Récemment Caroline Sobczak a reçu de nouvelles commandes pour des demeures historiques en quête d'une restauration fidèle à l'art français traditionnel. "J'ai été sollicitée par la municipalité d'Essoyes qui a acquis la maison familiale du peintre Pierre Auguste Renoir pour la transformer en musée, énonce fièrement la céramiste. Cette maison avait subi les outrages du temps et ils ont décidé de retrouver l'atmosphère en termes de déco et mobilier au plus proche de ce qu'elle pouvait être à l'époque. Et j'ai également eu la chance de travailler pour la restauration du Collège Royal et Militaire de Thyron-Gardais, en Normandie, qui est l'actuelle propriété de Stéphane Bern. J'ai réalisé les carreaux des différentes salles de bain et de la cuisine avec le plaisir de varier de pièce en pièce les coloris, les motifs tout en personnalisant les commandes avec le grand concours de l'architecte".

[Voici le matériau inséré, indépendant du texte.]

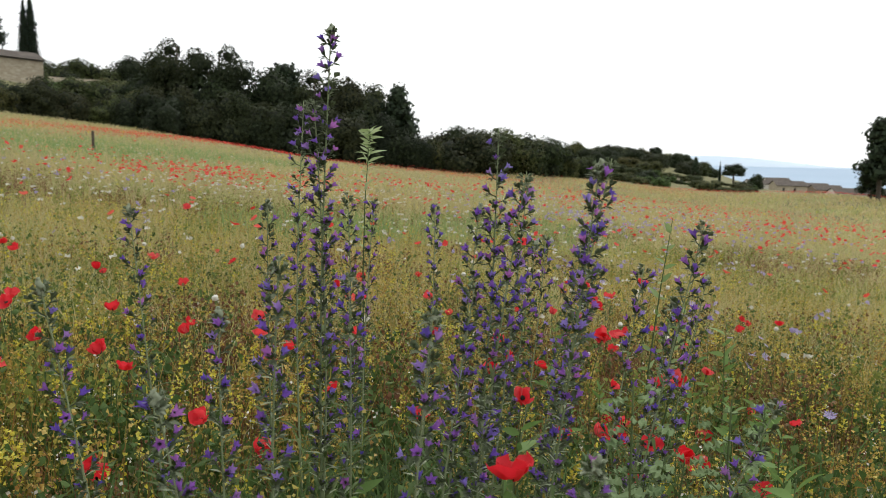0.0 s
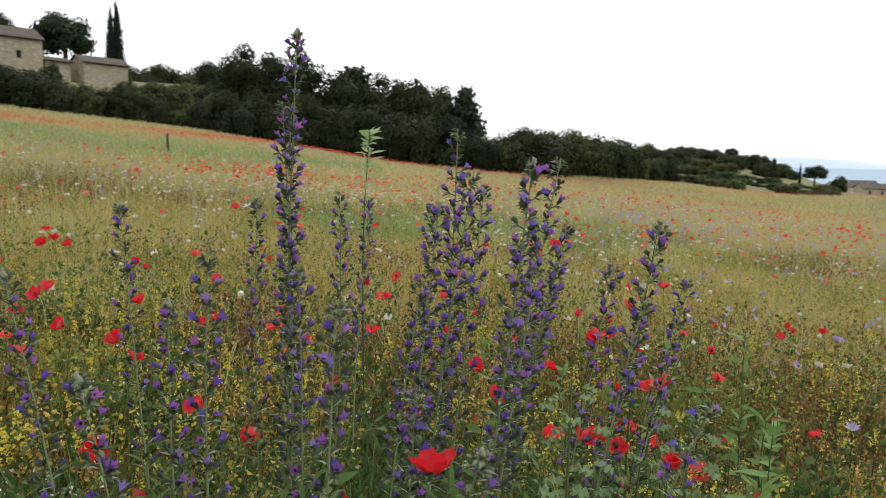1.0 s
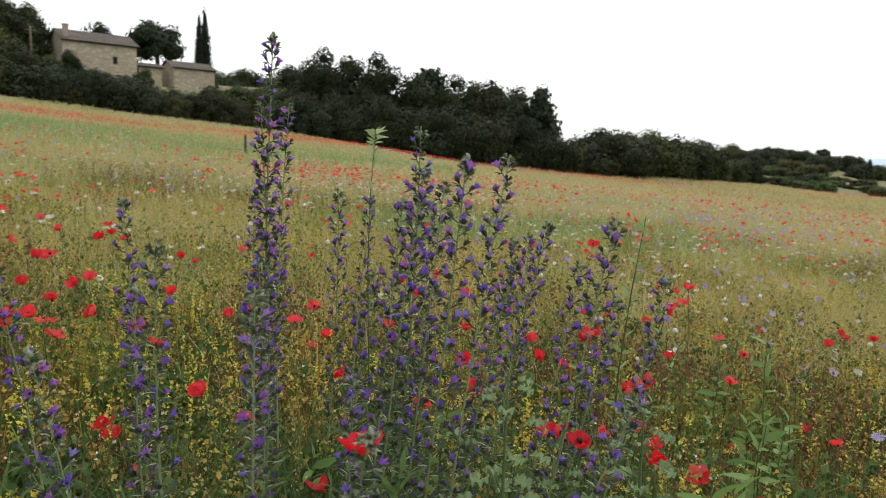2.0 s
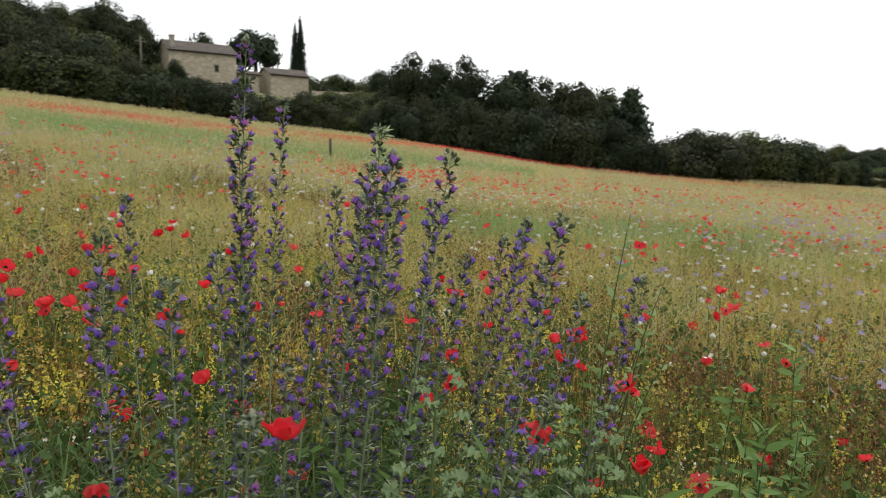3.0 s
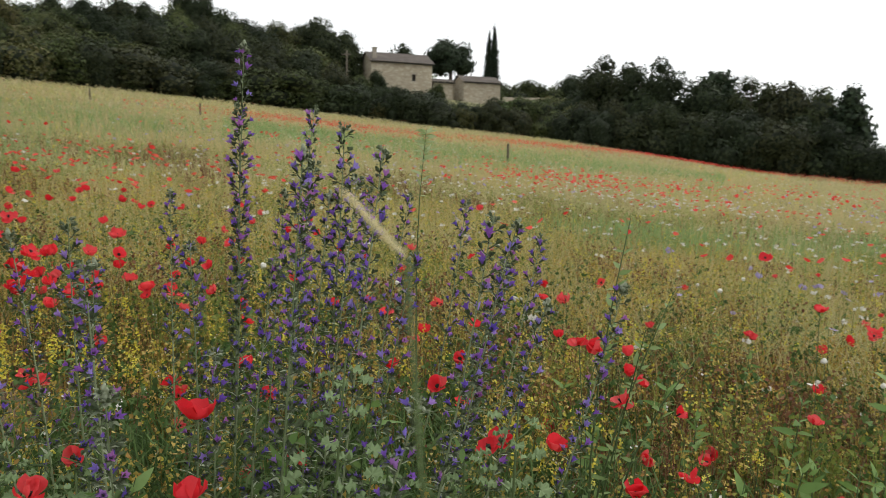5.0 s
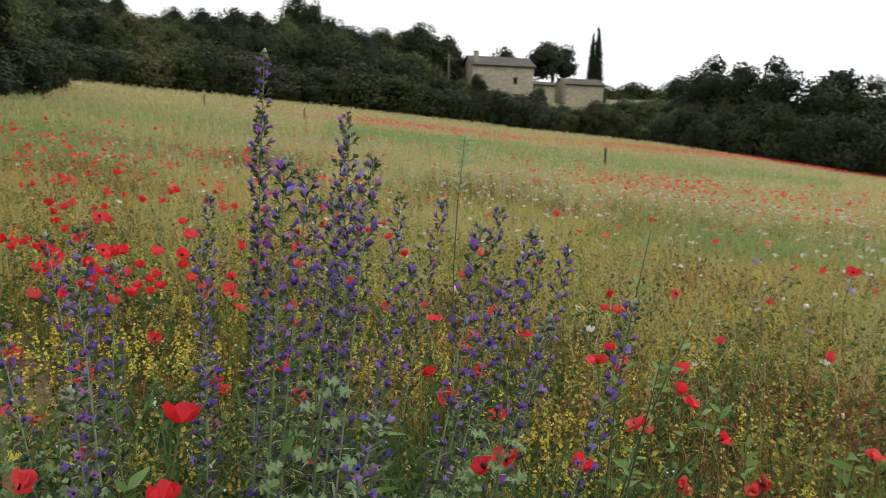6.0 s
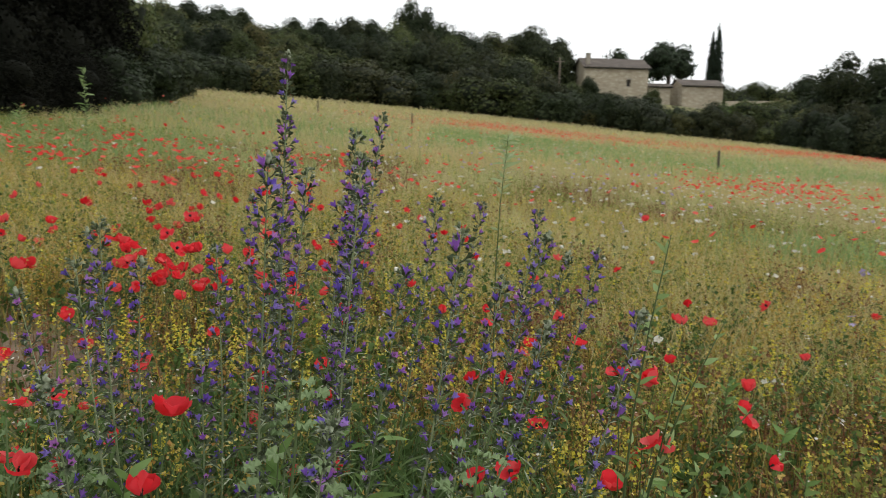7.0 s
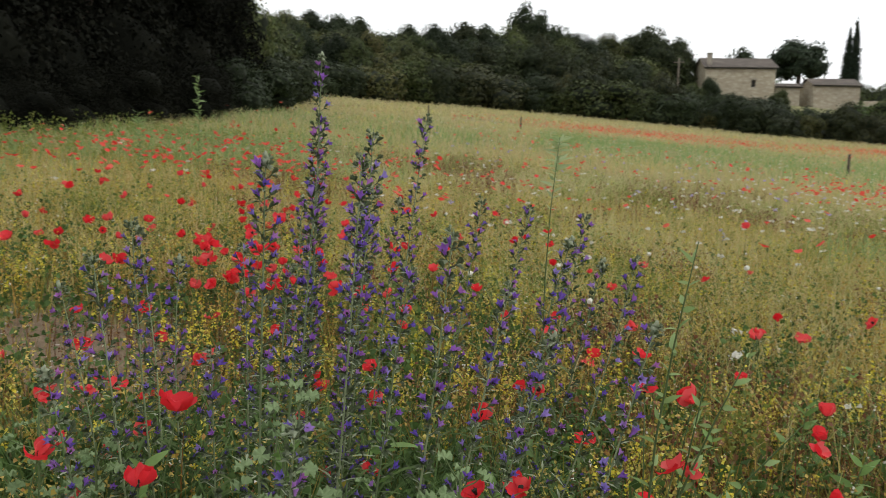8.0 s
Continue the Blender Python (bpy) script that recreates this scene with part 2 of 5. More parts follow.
def part(name, me, parent, m=None, label=""):
    ob = new(name, me)
    ob.parent = parent
    if m is not None:
        ob.matrix_basis = m
    return tagged(ob, label)


def joined(pieces):
    """Several (vertices, triangles) as one."""
    vs, ts, k = [], [], 0
    for v, t in pieces:
        vs.append(np.asarray(v, float).reshape(-1, 3))
        ts.append(np.asarray(t, int).reshape(-1, 3) + k)
        k += len(vs[-1])
    return np.concatenate(vs), np.concatenate(ts)


def tube(pts, radii, sides=5):
    pts = [Vector(p) for p in pts]
    v, t = [], []
    for k, p in enumerate(pts):
        d = (pts[min(k + 1, len(pts) - 1)] - pts[max(k - 1, 0)]).normalized()
        a = d.cross(Vector((0.3, 1, 0.2))).normalized()
        b = d.cross(a)
        for s in range(sides):
            w = 2 * math.pi * s / sides
            v.append(p + (a * math.cos(w) + b * math.sin(w)) * radii[k])
    for k in range(len(pts) - 1):
        for s in range(sides):
            i, j = k * sides + s, k * sides + (s + 1) % sides
            t += [(i, j, j + sides), (i, j + sides, i + sides)]
    v.append(pts[-1] + (pts[-1] - pts[-2]).normalized() * radii[-1])
    t += [((len(pts) - 1) * sides + s, (len(pts) - 1) * sides + (s + 1) % sides, len(v) - 1) for s in range(sides)]
    return np.array([tuple(q) for q in v]), np.array(t)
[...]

Un engouement local et des perspectives d'avenir
Mais la transmission de cette tradition ne s'arrête pas là. Dans sa boutique, Caroline Sobczak accueille aussi des particuliers, venus découvrir et acheter des pièces de vaisselle, désormais très prisées. La faïence, avec son charme ancien et ses couleurs subtiles, retrouve sa place dans les intérieurs modernes. "Ma grande satisfaction, c'est de ne pas considérer ce savoir-faire comme enfermé dans une vitrine ou dans un musée, mais de contribuer à le faire vivre en particulier en accompagnant des clients qui ont des projets de vaisselle personnalisée ou de carrelage. On rentre dans leur intimité et faire un pont entre les usages contemporains et un intérieur traditionnel, c'est quelque chose qui me réjouit beaucoup."

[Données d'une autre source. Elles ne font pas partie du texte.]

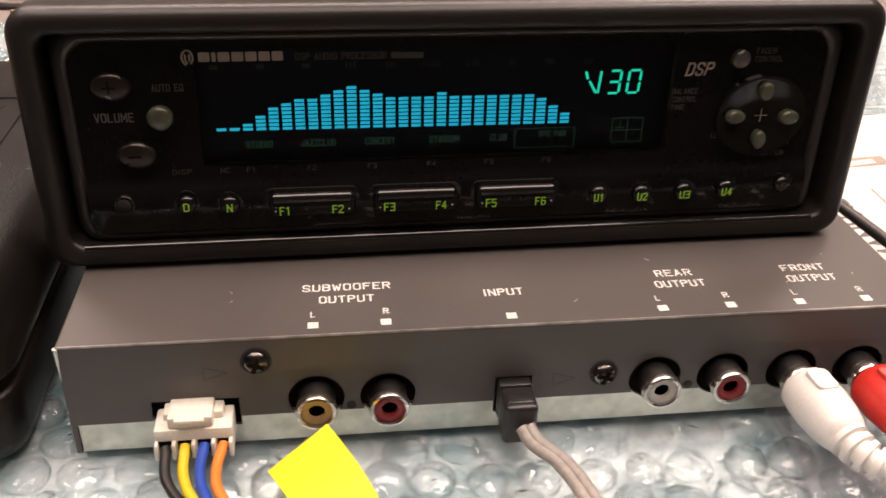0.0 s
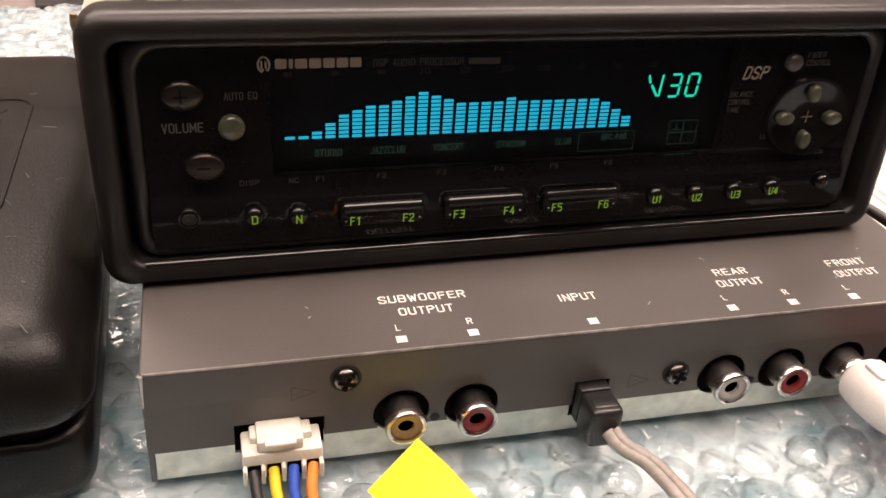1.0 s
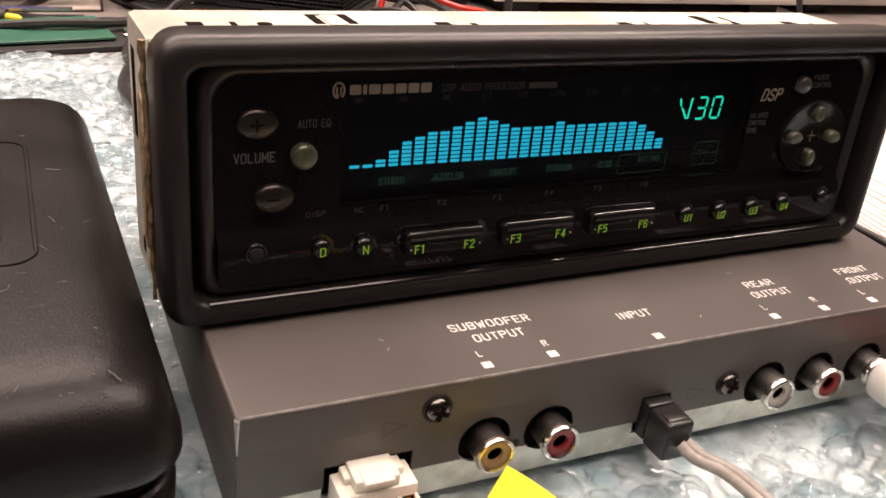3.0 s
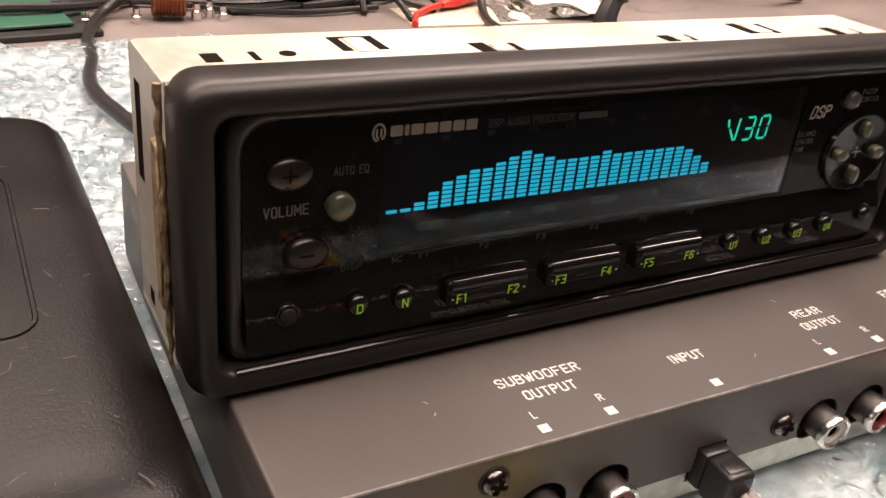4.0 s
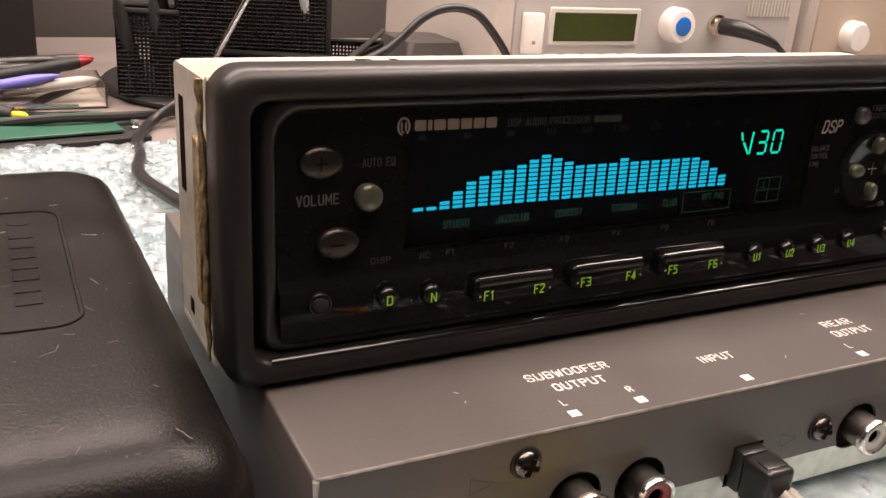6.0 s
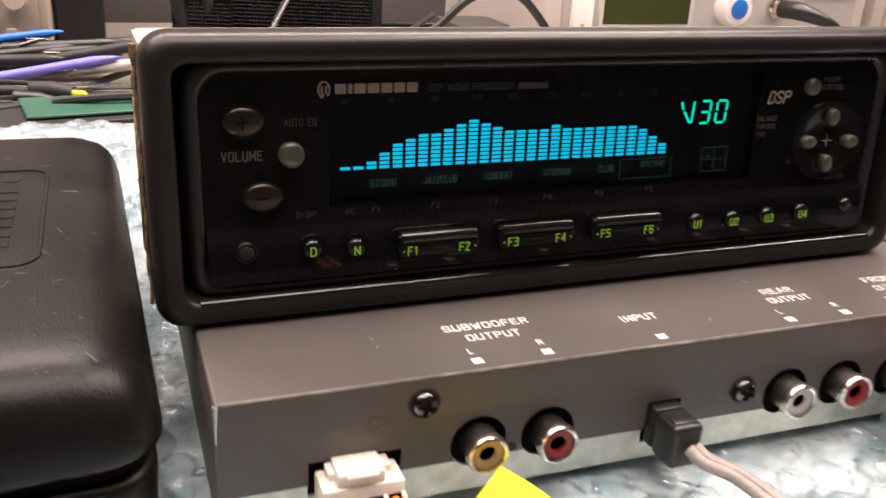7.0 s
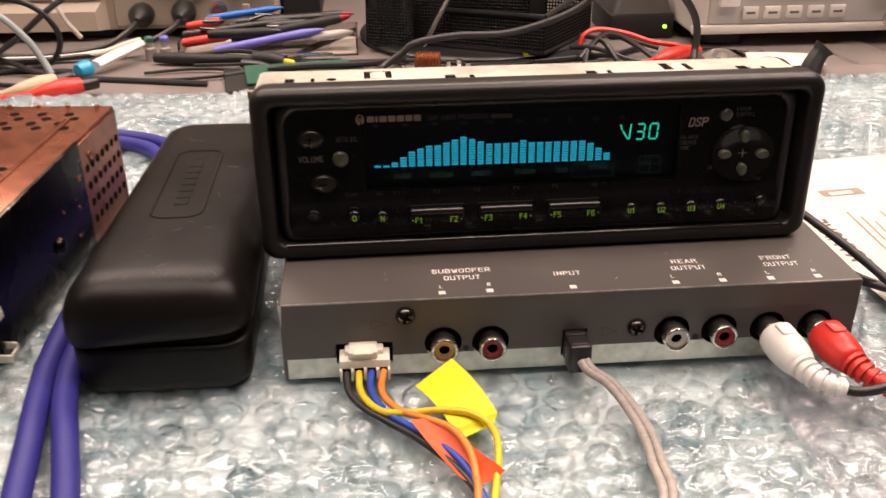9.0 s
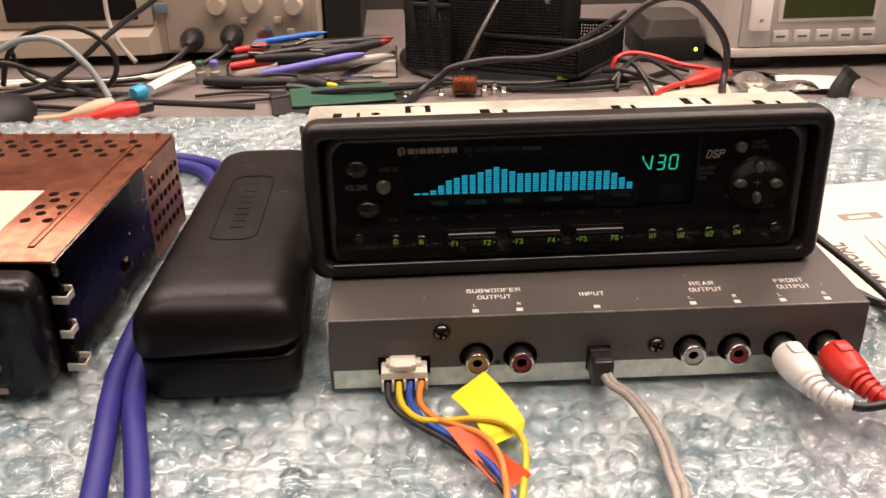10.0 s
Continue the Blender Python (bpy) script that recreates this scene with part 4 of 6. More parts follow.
for s, u0, u1, v in (("FADER", 144.6, 149.2, 43.2), ("CONTROL", 144.6, 151.0, 41.4), ("BALANCE", 127.0, 132.8, 34.6), ("CONTROL", 127.0, 132.8, 32.8), ("TIME", 127.0, 130.2, 31.0), ("LEFT", 140.6, 143.6, 33.2), ("RIGHT", 151.6, 155.8, 33.2), ("LEVEL", 137.4, 141.4, 24.2), ("F", 150.2, 151.0, 35.2), ("R", 151.0, 151.8, 24.2), ("POSITION", 148.8, 155.4, 19.6)):
    part("panel_lettering", letters(s, u0, u1, v, v + 1.3, D0), DIMPRINT, unit)
for s, u in (("DISP", 22.4), ("NC", 31.2), ("F1", 36.6), ("F2", 49.2), ("F3", 62.0), ("F4", 74.8), ("F5", 87.4), ("F6", 100.2)):
    w = 0.5 * len(s)
    part("panel_lettering", letters(s, u - w, u + w, 19.8, 21.0, D0), DIMPRINT, unit)


def key(name, pts, front, back, m, parent, soft=0.5, label=""):
    return part(name, ngon_prism(pts, front, back, HM, soft=soft), m, parent, label, 60)


for u, v, s in ((10.5, 39.2, "+"), (13.7, 24.6, "-")):
    part("button_well", ngon_prism(circle(u + 0.3, v + 0.2, 5.1, 3.9, 32), -0.62, 0.2, HM), GLOSS, unit)
    k = key("volume_button", circle(u + 0.2, v, 4.0, 2.95, 32), -2.0, 0.0, BUTTON, unit, 1.0, "grey oval volume button")
    st = [((u - 1.3, v), (u + 1.3, v))] + ([((u, v - 1.3), (u, v + 1.3))] if s == "+" else [])
    part("button_sign", strokes(st, 0.40, HM @ Matrix.Translation((0, -2.02, 0)), 0.04), HOLE, k)
part("button_well", ngon_prism(rrect(16.8, 25.0, 30.2, 35.2, 2.4), -0.62, 0.2, HM), GLOSS, unit)
key("auto_eq_button", circle(19.5, 32.6, 2.6, 2.6, 28), -2.6, 0.0, LENS, unit, 1.0, "domed translucent round button")
key("fader_button", circle(141.0, 42.4, 2.1, 2.1, 24), -2.2, 0.0, SILVERKEY, unit, 0.9, "domed grey round button")
part("button_well", ngon_prism(circle(140.6, 42.3, 3.0, 2.9, 28), -0.62, 0.2, HM), GLOSS, unit)
# round pad with four keys
dish = [circle(148.0, 29.4, r, r * 0.88, 40) for r in (10.7, 10.3, 9.4, 7.0, 3.5)]
b = bmesh.new()
loft(b, [[(u, d, v) for u, v in ring] for ring, d in zip(dish, (-0.5, -1.5, -1.45, -0.95, -0.6))], False, True)
b.transform(HM)
part("control_pad", b, PADGLOSS, unit, "glossy black round pad with a hollowed face", 60)
for u, v, rx, ry in ((147.9, 35.2, 1.6, 2.1), (141.8, 29.5, 2.2, 1.6), (154.4, 29.1, 2.2, 1.7), (148.2, 24.0, 1.6, 2.2)):
    key("pad_button", circle(u, v, rx, ry, 24), -2.8, 0.0, LENS, unit, 0.8, "small domed translucent button")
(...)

Cet engouement pour l'artisanat, la céramiste le perçoit comme une assurance pour l'avenir. "Je ne suis pas particulièrement inquiète pour la transmission de ce savoir-faire, confie-t-elle. En France, la céramique connaît un vrai regain d'intérêt, avec de nombreux artisans qui s'installent. Et du côté du grand public, on observe un attrait fort pour les métiers d'art et le patrimoine vivant". Face aux crises récentes, elle observe une prise de conscience : "Cela nous rappelle, très localement, qu'on a des pépites et des relations privilégiées avec des personnes qui exercent des métiers parfois originaux".
Dans son atelier de Ponchon, Caroline Sobczak continue de perpétuer cette tradition, portée par la conviction que l'artisanat saura toujours trouver sa place dans le cœur des gens.